An object that rolls against a surface without slipping obeys the condition that the velocity of its center of mass is equal to the cross product of its angular velocity with a vector from the point of contact to the center of mass: $${\displaystyle {\boldsymbol {v}}_{G}(t)={\boldsymbol {\Omega }}\times {\boldsymbol {r}}_{G/O}.}$$

For the case of an object that does not tip or turn, this reduces to ${\displaystyle v=r\omega }$.
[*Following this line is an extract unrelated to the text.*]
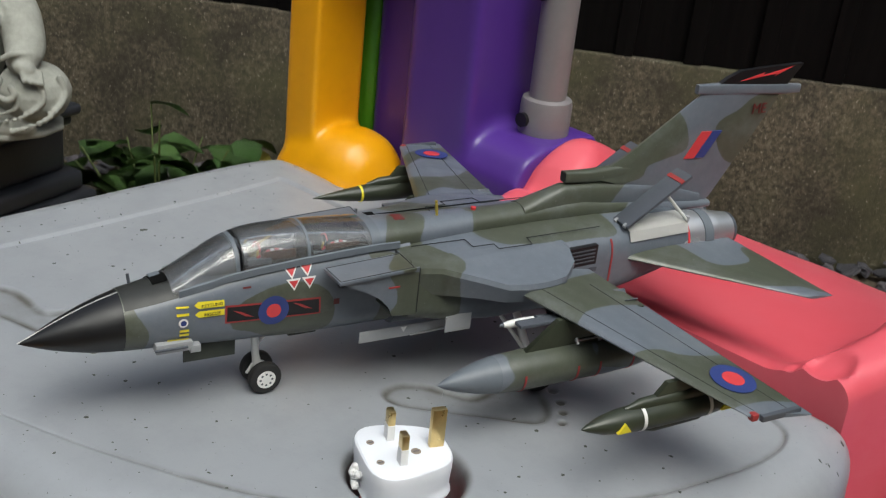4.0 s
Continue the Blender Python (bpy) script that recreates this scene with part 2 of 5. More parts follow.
def loft(stations, count=32, caps=(True, True), bm=None):
    """Superellipse sections: (x, y, z low, z high, half width, exponent)."""
    bm = bm or bmesh.new()
    rings = []
    for x, y, z0, z1, hw, e in stations:
        zc, hz = (z0 + z1) / 2, (z1 - z0) / 2
        ring = []
        for i in range(count):
            a = 2 * math.pi * i / count
            ca, sa = math.cos(a), math.sin(a)
            ring.append(bm.verts.new((x, y + hw * math.copysign(abs(ca) ** (2 / e), ca), zc + hz * math.copysign(abs(sa) ** (2 / e), sa))))
        rings.append(ring)
    ring_faces(bm, rings, True, caps)
    return bm


def spin(profile, m=None, count=28, bm=None):
    """Turns (along, radius) pairs round the local x axis."""
    bm = bm or bmesh.new()
    rings = []
    for x, r in profile:
        rings.append([bm.verts.new((x, max(r, 1e-5) * math.cos(2 * math.pi * i / count), max(r, 1e-5) * math.sin(2 * math.pi * i / count))) for i in range(count)])
    ring_faces(bm, rings)
    if m is not None:
        bmesh.ops.transform(bm, matrix=m, verts=[v for ring in rings for v in ring])
    return bm


def slab_poly(pts, z0, z1, bevel=0.0, bm=None):
    """A flat polygon in x, y with thickness and a bevelled rim."""
    own = bm is None
    bm = bm or bmesh.new()
    lo = [bm.verts.new((x, y, z0)) for x, y in pts]
    hi = [bm.verts.new((x, y, z1)) for x, y in pts]
    ring_faces(bm, [lo, hi])
    if bevel and own:
        bmesh.ops.bevel(bm, geom=bm.edges[:], offset=bevel, segments=2, affect="EDGES", profile=0.6)
    return bm


def box(x0, x1, y0, y1, z0, z1, bevel=0.0, m=None, bm=None):
    own = bm is None
    bm = bm or bmesh.new()
    before = set(bm.verts)
    geom = bmesh.ops.create_cube(bm, size=1.0, matrix=Matrix.Translation(((x0 + x1) / 2, (y0 + y1) / 2, (z0 + z1) / 2)) @ Matrix.Diagonal((x1 - x0, y1 - y0, z1 - z0, 1)))
    if bevel and own:
        bmesh.ops.bevel(bm, geom=bm.edges[:], offset=bevel, segments=2, affect="EDGES", profile=0.6)
    if m is not None:
        bmesh.ops.transform(bm, matrix=m, verts=[v for v in bm.verts if v not in before])
    return bm


def rod(a, b, r, bm=None, count=10, r2=None):
    a, b = Vector(a), Vector(b)
    d = b - a
    m = Matrix.Translation(a) @ d.to_track_quat("X", "Z").to_matrix().to_4x4()
    return spin([(0, r), (d.length, r if r2 is None else r2)], m, count, bm)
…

This is the case where bodies are connected by an idealized cord that remains in tension and cannot change length. The constraint is that the sum of lengths of all segments of the cord is the total length, and accordingly the time derivative of this sum is zero.^[28][29][30] A dynamic problem of this type is the pendulum. Another example is a drum turned by the pull of gravity upon a falling weight attached to the rim by the inextensible cord.^[31] An equilibrium problem (i.e. not kinematic) of this type is the catenary.^[32]
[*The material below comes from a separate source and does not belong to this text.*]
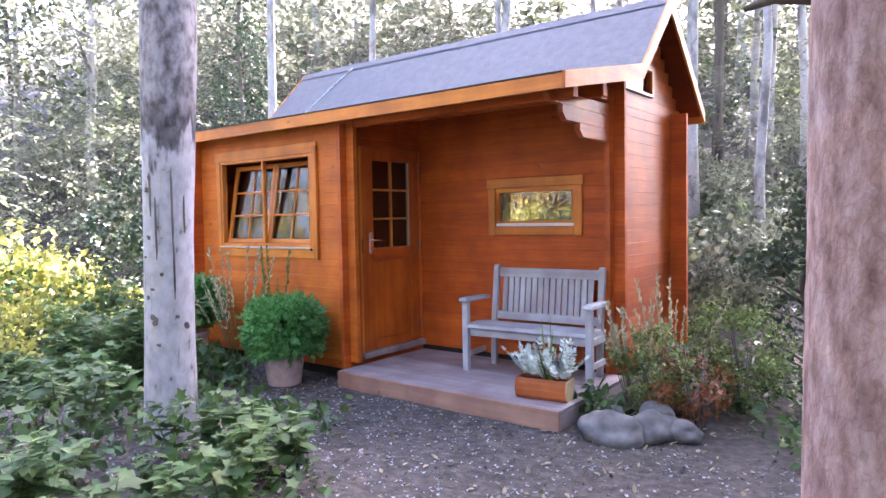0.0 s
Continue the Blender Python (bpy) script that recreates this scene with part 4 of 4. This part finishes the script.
# lean bare stems beside the right end of the cabin
for k, (x, y, tx, h) in enumerate(((3.2, 3.4, 0.9, 3.6), (3.45, 3.6, 1.3, 3.9), (3.1, 3.9, 0.4, 4.2), (3.7, 4.2, 0.8, 4.0), (3.4, 4.4, 0.2, 4.4))):
    s = thing("sapling", "thin leaning grey stems with fine bare twigs", "sapling", at=(x, y, rise(x, y)), group="leaning saplings")
    st = tube([(0, 0, -0.1), (tx * 0.3, 0.05, h * 0.4), (tx, 0.1, h)], [0.032, 0.024, 0.01], 6)
    r = rng(900 + k)
    for i in range(12):
        f = r.uniform(0.25, 0.95)
        b0 = Vector((tx * f ** 1.4, 0.1 * f, h * f))
        e = b0 + Vector((r.uniform(-0.1, 0.55), r.uniform(-0.3, 0.3), r.uniform(0.2, 0.6)))
        merge(st, tube([b0, b0.lerp(e, 0.5) + Vector((0.03, 0, 0.02)), e], [0.011, 0.008, 0.003], 4))
    part("stem", st, bark_dark, s)
    leaves("foliage", cloud(910 + k, 260, 14, (tx * 0.6, 0, h * 0.7), (0.6, 0.5, h * 0.3)), 0.06, 920 + k, leaf_grey, s)

# plants by the cabin
shrub((-1.45, -0.95, GROUND), (0.42, 0.30, 0.27), 560, 0.115, 31, leaf_green, "leafy green plants in front of the cabin wall", "leafy_plant", shape=LEAF, faces=LEAF_F, group="plants by the cabin")
shrub((-0.95, -0.80, GROUND), (0.26, 0.2, 0.13), 170, 0.10, 32, leaf_green, "low leafy green plants beside the path", "leafy_plant", shape=LEAF, faces=LEAF_F, group="plants by the cabin")
r = rng(314)
for k in range(20):
    x, y = r.uniform(-6.5, -2.9), r.uniform(-2.9, 1.0)
    s = r.uniform(0.35, 0.7)
    shrub((x, y, rise(x, y)), (s, s, s * r.uniform(0.55, 0.85)), 700, 0.085, 330 + k, leaf_yellow if k % 3 else leaf_green, "yellow green sunlit shrub" if k % 3 else "green shrub at the edge of the clearing")
shrub((2.66, 0.55, GROUND), (0.32, 0.36, 0.34), 2300, 0.036, 33, leaf_blade, "feathery yellow green shrub at the porch corner", "leafy_plant", group="plants by the cabin")
shrub((2.96, 0.45, GROUND), (0.28, 0.3, 0.25), 1100, 0.036, 34, leaf_red, "rusty red autumn shrub beside the stones", "leafy_plant", group="plants by the cabin")
shrub((3.15, 1.0, GROUND), (0.42, 0.4, 0.42), 3000, 0.036, 36, leaf_blade, "feathery pale green shrub beside the end wall", "leafy_plant", group="plants by the cabin")
shrub((2.41, 0.15, GROUND), (0.14, 0.16, 0.14), 130, 0.09, 35, leaf_green, "dark green broad leaved plant beside the deck", "leafy_plant", shape=LEAF, faces=LEAF_F, group="plants by the cabin")


def herb(at, h, seed, material, label):
    """An upright soft stem with pairs of broad toothed leaves, the largest half way up."""
    g = thing("leafy_plant", label, "plant", at=at, group="path edge plants")
    r = rng(seed)
    for j in range(r.randint(2, 4)):
        a = r.uniform(0, 6.28)
        top = Vector((math.cos(a), math.sin(a), 0)) * h * r.uniform(0.1, 0.45) + Vector((0, 0, h * r.uniform(0.75, 1.05)))
        mid = top * 0.5 + Vector((0, 0, 0.06 * h))
        st = part("stalk", tube([(0, 0, -0.04), mid, top], [0.005, 0.004, 0.002], 5), leaf_blade, g)
        pos, dirs, sz = [], [], []
        n = 6 + int(h * 8)
        for i in range(n):
            f = 0.22 + 0.78 * i / (n - 1)
            c = mid * (2 * f) if f < 0.5 else mid.lerp(top, 2 * f - 1)
            b = i * 2.4 + r.uniform(-0.4, 0.4)
            for k in (0, math.pi):
                pos.append(tuple(c))
                dirs.append((math.cos(b + k), math.sin(b + k), r.uniform(-0.35, 0.35)))
                sz.append(0.115 * (1.15 - abs(f - 0.55)) * (0.75 + 0.5 * h))
        leaves("foliage", np.array(pos), np.array(sz), seed * 7 + j, material, st, shape=LOBED if seed % 2 else LEAF, faces=LOBED_F if seed % 2 else LEAF_F, up=0.75, dirs=dirs)
    return g


def grass_tuft(at, n, ln, seed, material, label, spread=0.5, width=0.02):
    g = thing("grass_tuft", label, "grass", at=at, group="seed grass tufts")
    r = rng(seed)
    for k in range(n):
        a, b = r.uniform(0, 6.28), spread * r.uniform(0.1, 1)
        d = Vector((math.cos(a) * b, math.sin(a) * b, 1)).normalized()
        l = ln * r.uniform(0.6, 1.05)
        p0 = Vector((0.06 * math.cos(a), 0.06 * math.sin(a), 0))
        mid, end = p0 + d * l * 0.5, p0 + d * l + Vector((d.x, d.y, 0)) * l * 0.12
        st = part("stalk", tube([p0, mid, end], [0.0035, 0.003, 0.0015], 5), leaf_blade, g)
        pos, dirs = [], []
        for i in range(34):
            c = mid.lerp(end, 0.12 + 0.88 * i / 34)
            pos.append(tuple(c))
            dirs.append(tuple(d * 1.4 + Vector(r.normal(size=3) * 0.4)))
        leaves("seed_head", np.array(pos), 0.042 * (1.2 - 0.4 * (k % 3) / 2), seed + k, material, st, width=0.75, dirs=dirs)
    return g


grass_tuft((-1.15, -0.36, GROUND), 17, 1.2, 61, leaf_grass, "pale dry seed grass between the potted bushes", 0.5)
grass_tuft((-0.88, -0.17, GROUND), 8, 1.22, 62, leaf_blade, "tall green seed spikes against the wall", 0.2)
grass_tuft((2.46, 0.62, GROUND), 12, 0.95, 63, leaf_grass, "pale seed grass at the porch corner", 0.45)
grass_tuft((2.66, 0.9, GROUND), 12, 1.0, 64, leaf_grass, "pale seed grass against the end wall", 0.4)


def rock(at, s, seed):
    b = bmesh.new()
    bmesh.ops.create_icosphere(b, subdivisions=4, radius=1)
    for v in b.verts:
        k = 1 + 0.28 * noise.noise(v.co * 1.4 + Vector((seed, 0, 0))) + 0.06 * noise.noise(v.co * 5)
        v.co = Vector((v.co.x * s[0] * k, v.co.y * s[1] * k, v.co.z * s[2] * k))
    for f in b.faces:
        f.smooth = True
    o = tagged(part("rock", b, stone), "rounded grey boulder beside the porch deck", "rock", "edging boulders")
    o.matrix_basis = pose(*at, 0, 0, seed * 40)
    return o


for k, (x, y, s) in enumerate(((2.62, -0.16, (0.23, 0.17, 0.14)), (2.80, 0.03, (0.2, 0.13, 0.12)), (2.46, 0.12, (0.13, 0.1, 0.1)), (2.77, 0.22, (0.16, 0.13, 0.13)), (2.99, 0.1, (0.12, 0.1, 0.08)))):
    rock((x, y, GROUND + 0.05), s, k)

# ground cover, fallen leaves and gravel
r = rng(5)


def on_ground(n, x0, x1, y0, y1, seed, keep, lift=0.0):
    q = rng(seed)
    p = np.stack([q.uniform(x0, x1, n), q.uniform(y0, y1, n)], 1)
    p = p[[keep(a, b) for a, b in p]]
    return np.array([(a, b, rise(a, b) + lift) for a, b in p])


def off_path(x, y):
    """Where the undergrowth stands: clear of the walked line and the cabin."""
    d = abs((x - 4.4) * 0.82 + (y + 4.2) * 0.58)
    s = (x - 4.4) * -0.58 + (y + 4.2) * 0.82
    side = (x - 4.4) * 0.82 + (y + 4.2) * 0.58
    if -2.35 < x < 2.6 and y > -0.9:
        return False
    edge = 0.75 + 0.35 * noise.noise(Vector((x * 1.1, y * 1.1, 5)))
    return side < -edge - 0.25 * max(0, s) * 0.2 or side > edge + 1.0


q = rng(606)
count = 0
while count < 120:
    x, y = q.uniform(-2.6, 3.3), q.uniform(-4.6, -1.2)
    if not off_path(x, y) or (x - 4.4) * 0.82 + (y + 4.2) * 0.58 > -1.0 or math.hypot(x - 0.71, y + 2.16) < 0.28 or (x > -0.7 and y > -1.95) or noise.noise(Vector((x * 0.9, y * 0.9, 1))) < -0.3:
        continue
    herb((x, y, rise(x, y)), q.uniform(0.2, 0.5), 1000 + count, (leaf_green, leaf_fresh, leaf_green)[q.randint(0, 3)], "soft leafy green plant at the path's edge")
    count += 1
for k in range(16):
    x, y = -0.85 - 2.3 * k / 15 + q.uniform(-0.1, 0.1), -1.22 + q.uniform(-0.16, 0.12)
    herb((x, y, rise(x, y)), (0.95 if k < 5 else 0.7) * q.uniform(0.8, 1.05), 1200 + k, leaf_green if k % 3 else leaf_fresh, "tall leafy green plant near the window room")
pts = on_ground(24000, -6, 6.5, -6.5, 3, 11, lambda x, y: off_path(x, y) and noise.noise(Vector((x * 0.9, y * 0.9, 1))) > -0.34)
pts[:, 2] += rng(12).uniform(0.02, 0.26, len(pts)) * np.array([0.5 + 0.8 * max(0, 0.5 + noise.noise(Vector((a * 1.3, b * 1.3, 9)))) for a, b, c in pts])
cut = len(pts) * 2 // 5
tagged(leaves("ground_cover", pts[:cut], 0.072, 13, leaf_green, shape=LOBED, faces=LOBED_F, up=0.6), "low green lobed leaves covering the woodland edge", "undergrowth", kind="stuff")
tagged(leaves("ground_cover", pts[cut:], 0.075, 18, leaf_green, shape=LEAF, faces=LEAF_F, up=0.45), "low green pointed leaves covering the woodland edge", "undergrowth", kind="stuff")
pts = on_ground(11000, -7, 7, -7, 8, 14, lambda x, y: not (-2.3 < x < 2.4 and y > -0.2), 0.012)
tagged(leaves("leaf_litter", pts, 0.046, 15, leaf_litter, shape=LEAF, faces=LEAF_F, up=0.96), "pale fallen leaves scattered on the forest floor", "leaf litter", kind="stuff")
pts = on_ground(14000, -1.5, 5.2, -4.5, 0.0, 16, lambda x, y: not (0.0 < x < 2.4 and y > -0.24), 0.0)
tagged(leaves("gravel", pts, 0.022, 17, stone, shape=LOBED * np.array((0.7, 0.7, 3)), faces=LOBED_F, up=0.7), "small grey stones on the path", "gravel", kind="stuff")
pts = on_ground(5200, -1.2, 4.8, -4.2, -0.1, 19, lambda x, y: not (0.0 < x < 2.4 and y > -0.24), 0.004)
tagged(leaves("gravel", pts, 0.026, 20, pale_stone, shape=LOBED * np.array((0.8, 0.6, 3)), faces=LOBED_F, up=0.8), "pale stone chips strewn over the path", "gravel", kind="stuff")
Reuleaux called the ideal connections between components that form a machine kinematic pairs. He distinguished between higher pairs which were said to have line contact between the two links and lower pairs that have area contact between the links. J. Phillips shows that there are many ways to construct pairs that do not fit this simple classification.^[33]
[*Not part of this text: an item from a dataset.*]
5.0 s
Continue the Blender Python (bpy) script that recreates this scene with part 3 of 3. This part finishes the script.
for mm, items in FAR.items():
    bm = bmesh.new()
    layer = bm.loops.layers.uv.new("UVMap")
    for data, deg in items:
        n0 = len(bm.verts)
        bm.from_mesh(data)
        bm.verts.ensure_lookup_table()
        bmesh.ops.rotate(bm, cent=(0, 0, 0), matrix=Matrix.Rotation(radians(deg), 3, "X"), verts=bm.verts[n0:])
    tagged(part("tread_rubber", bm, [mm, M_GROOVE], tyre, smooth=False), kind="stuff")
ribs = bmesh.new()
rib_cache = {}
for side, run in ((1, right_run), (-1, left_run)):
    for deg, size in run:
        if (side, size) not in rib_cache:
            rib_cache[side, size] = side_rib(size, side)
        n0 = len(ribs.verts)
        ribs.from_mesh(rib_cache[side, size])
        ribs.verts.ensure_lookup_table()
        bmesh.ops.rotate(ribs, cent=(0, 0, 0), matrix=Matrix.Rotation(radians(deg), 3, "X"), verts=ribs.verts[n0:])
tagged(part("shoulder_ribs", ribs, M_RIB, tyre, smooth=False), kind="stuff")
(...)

A lower pair is an ideal joint, or holonomic constraint, that maintains contact between a point, line or plane in a moving solid (three-dimensional) body to a corresponding point line or plane in the fixed solid body. There are the following cases:

• A revolute pair, or hinged joint, requires a line, or axis, in the moving body to remain co-linear with a line in the fixed body, and a plane perpendicular to this line in the moving body maintain contact with a similar perpendicular plane in the fixed body. This imposes five constraints on the relative movement of the links, which therefore has one degree of freedom, which is pure rotation about the axis of the hinge.
• A prismatic joint, or slider, requires that a line, or axis, in the moving body remain co-linear with a line in the fixed body, and a plane parallel to this line in the moving body maintain contact with a similar parallel plane in the fixed body. This imposes five constraints on the relative movement of the links, which therefore has one degree of freedom. This degree of freedom is the distance of the slide along the line.
• A cylindrical joint requires that a line, or axis, in the moving body remain co-linear with a line in the fixed body. It is a combination of a revolute joint and a sliding joint. This joint has two degrees of freedom. The position of the moving body is defined by both the rotation about and slide along the axis.
• A spherical joint, or ball joint, requires that a point in the moving body maintain contact with a point in the fixed body. This joint has three degrees of freedom.
• A planar joint requires that a plane in the moving body maintain contact with a plane in fixed body. This joint has three degrees of freedom.

Generally speaking, a higher pair is a constraint that requires a curve or surface in the moving body to maintain contact with a curve or surface in the fixed body. For example, the contact between a cam and its follower is a higher pair called a cam joint. Similarly, the contact between the involute curves that form the meshing teeth of two gears are cam joints.

Rigid bodies ("links") connected by kinematic pairs ("joints") are known as kinematic chains. Mechanisms and robots are examples of kinematic chains. The degree of freedom of a kinematic chain is computed from the number of links and the number and type of joints using the mobility formula. This formula can also be used to enumerate the topologies of kinematic chains that have a given degree of freedom, which is known as type synthesis in machine design.

The planar one degree-of-freedom linkages assembled from N links and j hinges or sliding joints are:

• N = 2, j = 1 : a two-bar linkage that is the lever;
• N = 4, j = 4 : the four-bar linkage;
• N = 6, j = 7 : a six-bar linkage. This must have two links ("ternary links") that support three joints. There are two distinct topologies that depend on how the two ternary linkages are connected. In the Watt topology, the two ternary links have a common joint; in the Stephenson topology, the two ternary links do not have a common joint and are connected by binary links.^[34]
• N = 8, j = 10 : eight-bar linkage with 16 different topologies;
• N = 10, j = 13 : ten-bar linkage with 230 different topologies;
• N = 12, j = 16 : twelve-bar linkage with 6,856 topologies.

For larger chains and their linkage topologies, see R. P. Sunkari and L. C. Schmidt, "Structural synthesis of planar kinematic chains by adapting a Mckay-type algorithm", Mechanism and Machine Theory #41, pp. 1021–1030 (2006).